NBN Co expects over half a million fibre upgraders a year from FY27 – Telco/ISP


NBN Co is anticipating over half a million premises per year to upgrade to full fibre connections from FY27, a 66 percent increase on the present run rate. 



The expectations are part of a draft set of expectations for the first part of the “next regulatory period” under its special access undertaking (SAU), released yesterday [pdf].

That period runs from FY27 to FY29. 

NBN Co will be well and truly done with the overbuild of portions of its fibre-to-the-node (FTTN) and fibre-to-the-curb (FTTC) footprint with a full-fibre network.

However, it will be hoping to use the period to increase the number of customers within upgraded areas that actually convert to fibre, rather than sticking with their current FTTN or FTTC service.

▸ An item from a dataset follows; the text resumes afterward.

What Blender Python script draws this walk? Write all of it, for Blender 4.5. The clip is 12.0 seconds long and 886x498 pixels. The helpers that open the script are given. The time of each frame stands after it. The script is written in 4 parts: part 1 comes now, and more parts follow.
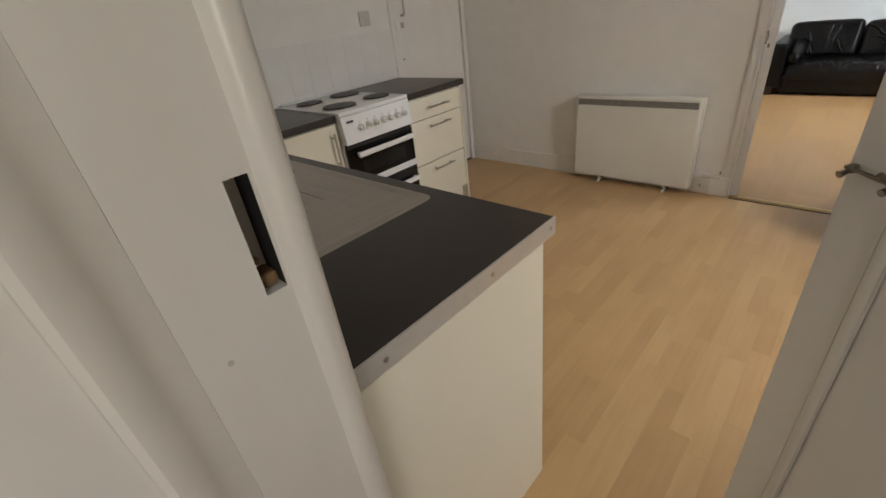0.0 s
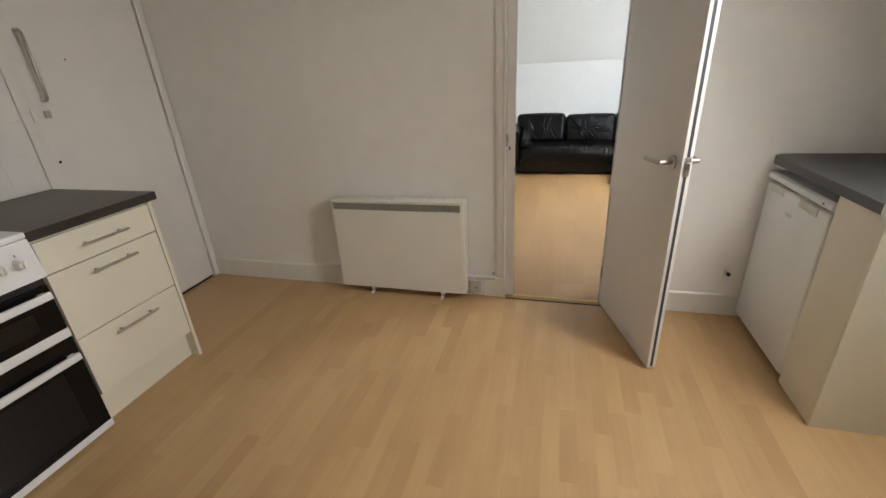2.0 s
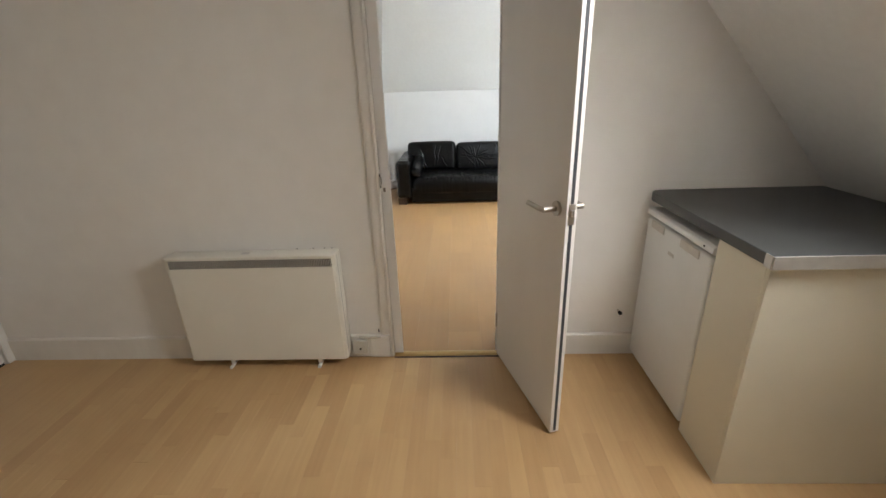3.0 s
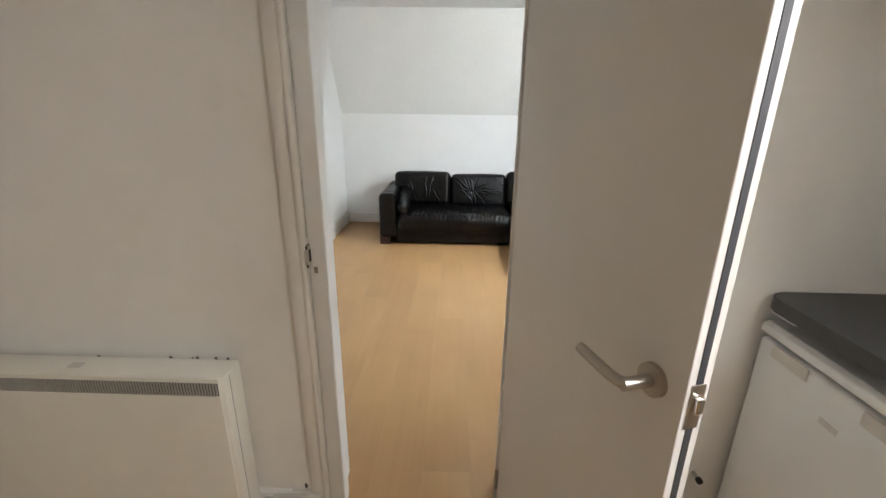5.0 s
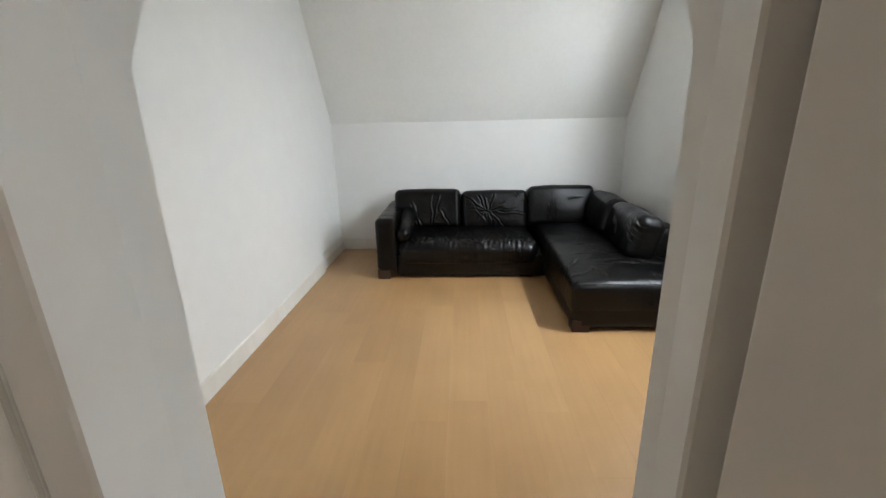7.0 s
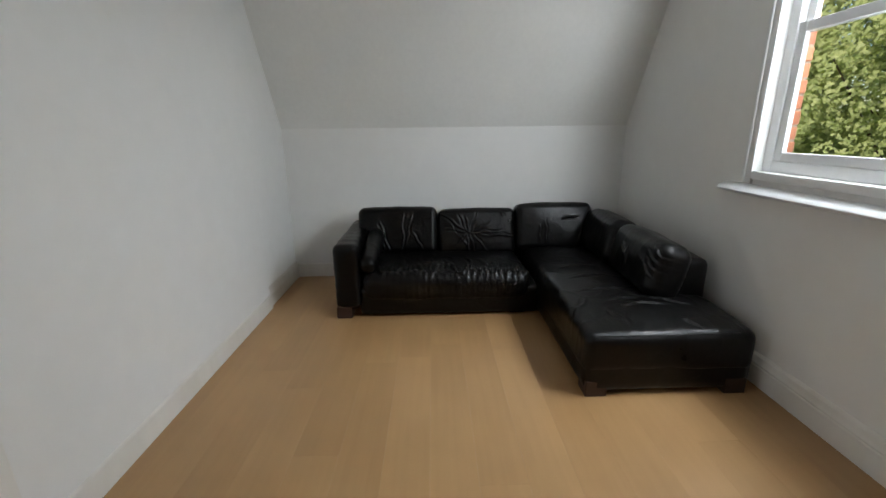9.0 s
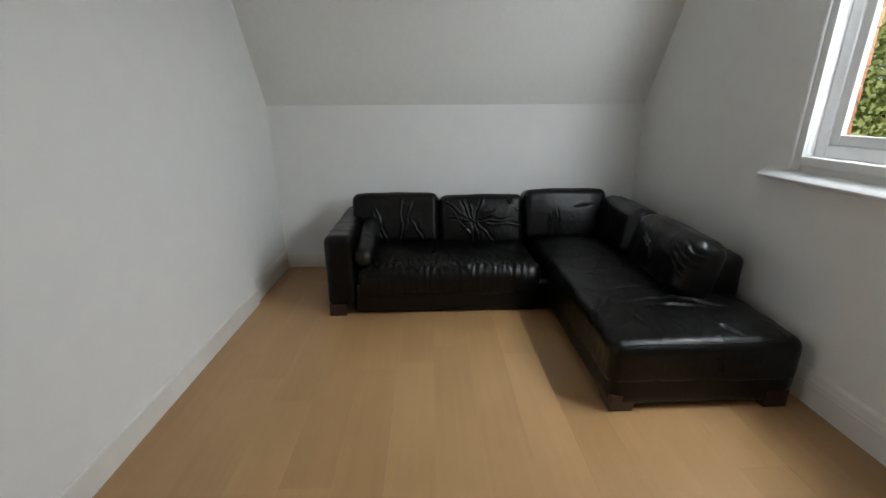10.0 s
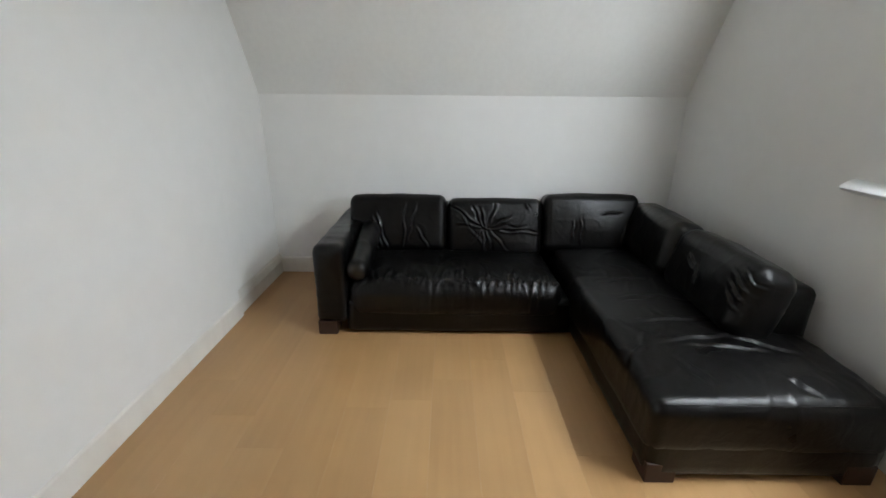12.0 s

In FY24 – the financial year just gone – NBN Co managed 285,000 upgrades.

The regulatory document suggests the company is anticipating “around 300,000” upgrades per year for the period from FY24 to FY26.

But it is hoping to build “to over 500,000 per annum. for the period FY27 to FY29” – a sizable increase of users on full fibre, as well as a sizable increase in the number of fibre lead-ins it will have to build.

“Although the upgrade of the network serving 3.5 million FTTN premises is expected to be complete by December 2025, the work to connect individual premises to the FTTP network (both in that footprint and for the further 1.5 million premises in the FTTC footprint) will continue for some years,” NBN Co said.

It is budgeting about $2.2 billion in capital expenditure between FY27 and FY29 for “the installation of fibre lead-ins and associated customer connection activities as part of the FTTN to FTTP and FTTC to FTTP upgrade programs.”

It pledged to “undertake further consultation on this during February 2025.”

A stacked bar chart shows it is intending to spend a bit less than $1.5 billion between FY24 and FY26 on full-fibre conversions.

Industry is currently invited to provide input on the draft plan, which has to be finalised for submission to the ACCC by mid-2025.